**Collected material**.
-- START --

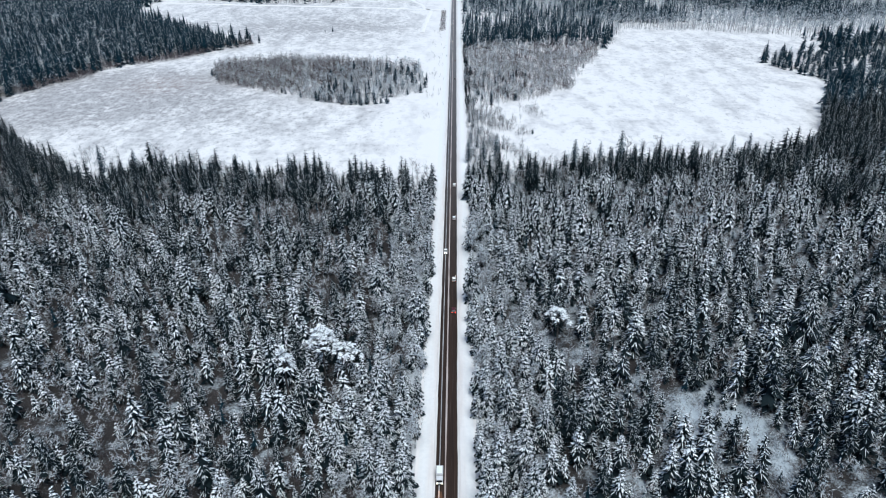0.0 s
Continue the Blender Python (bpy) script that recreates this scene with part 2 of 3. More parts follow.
def wave(x, y, s, seed=0.0):
    """A smooth patchiness from 0 to 1."""
    a = np.sin(x / s + 1.7 * seed) * np.cos(y / (1.3 * s) + seed) + np.sin((x + y) / (1.9 * s) + 3 * seed) + 0.7 * np.cos((x - 1.6 * y) / (0.7 * s) + seed)
    return np.clip(0.5 + 0.27 * a, 0, 1)


rng = np.random.default_rng(7)


def scatter(x0, x1, y0, y1, step, jitter=0.75):
    xs, ys = np.meshgrid(np.arange(x0, x1, step), np.arange(y0, y1, step))
    x, y = xs.ravel().astype(float), ys.ravel().astype(float)
    x[:] += (np.floor((y - y0) / step) % 2) * step * 0.5
    return x + rng.uniform(-jitter, jitter, len(x)) * step * 0.6, y + rng.uniform(-jitter, jitter, len(x)) * step * 0.6


def seen(x, y):
    """The tract round the flight, with a margin on both sides."""
    return (x > -(165 + 0.6 * (y - 110))) & (x < 160 + 0.5 * (y - 110))


def close_by(x, y):
    """The part of the near woods that the flight looks down on."""
    return (x > -(0.60 * y + 64)) & (x < 0.57 * y + 68)


# ---------------------------------------------------------------- mesh helpers
def mesh_of(name, V, F, M, mats):
    """A mesh from arrays of places, triangles and material numbers."""
    me = bpy.data.meshes.new(name)
    V, F, M = np.asarray(V, np.float32), np.asarray(F, np.int32), np.asarray(M, np.int32)
    used = np.unique(M)
    for u in used:
        me.materials.append(mats[u])
    me.vertices.add(len(V))
    me.vertices.foreach_set("co", V.ravel())
    me.loops.add(3 * len(F))
    me.loops.foreach_set("vertex_index", F.ravel())
    me.polygons.add(len(F))
    me.polygons.foreach_set("loop_start", np.arange(0, 3 * len(F), 3, dtype=np.int32))
    me.polygons.foreach_set("material_index", np.searchsorted(used, M).astype(np.int32))
    me.update(calc_edges=True)
    return me


class Shape:
    """A growing set of triangles with material numbers."""

    def __init__(self):
        self.v, self.f, self.m = [], [], []

    def tris(self, points, faces, mat):
        k = len(self.v)
        self.v.extend(points)
        self.f.extend([(a + k, b + k, c + k) for a, b, c in faces])
        self.m.extend([mat] * len(faces))

    def arrays(self, only=None):
        V, F, M = np.array(self.v, float), np.array(self.f, int), np.array(self.m, int)
        if only is not None:
            keep = np.isin(M, only)
            F, M = F[keep], M[keep]
            ids, F = np.unique(F, return_inverse=True)
            V, F = V[ids], F.reshape(-1, 3)
        return V, F, M

    def cone(self, x, y, z0, z1, r, n, mat, lean=(0, 0), top=0.0):
        """A tapered stem; a sharp tip when top is 0."""
        ring = [(x + r * math.cos(6.2832 * i / n), y + r * math.sin(6.2832 * i / n), z0) for i in range(n)]
        if top == 0:
            self.tris(ring + [(x + lean[0], y + lean[1], z1)], [(i, (i + 1) % n, n) for i in range(n)], mat)
        else:
            up = [(x + lean[0] + top * math.cos(6.2832 * i / n), y + lean[1] + top * math.sin(6.2832 * i / n), z1) for i in range(n)]
            self.tris(ring + up, [t for i in range(n) for t in ((i, (i + 1) % n, n + i), ((i + 1) % n, n + (i + 1) % n, n + i))], mat)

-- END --

**What the task requires**. Quote, exactly and only, the lines from the first line of the data above through the line containing "rng = np.random.default_rng(7)". The pictures do not belong in it.

**Full output**.
0.0 s
Continue the Blender Python (bpy) script that recreates this scene with part 2 of 3. More parts follow.
def wave(x, y, s, seed=0.0):
    """A smooth patchiness from 0 to 1."""
    a = np.sin(x / s + 1.7 * seed) * np.cos(y / (1.3 * s) + seed) + np.sin((x + y) / (1.9 * s) + 3 * seed) + 0.7 * np.cos((x - 1.6 * y) / (0.7 * s) + seed)
    return np.clip(0.5 + 0.27 * a, 0, 1)


rng = np.random.default_rng(7)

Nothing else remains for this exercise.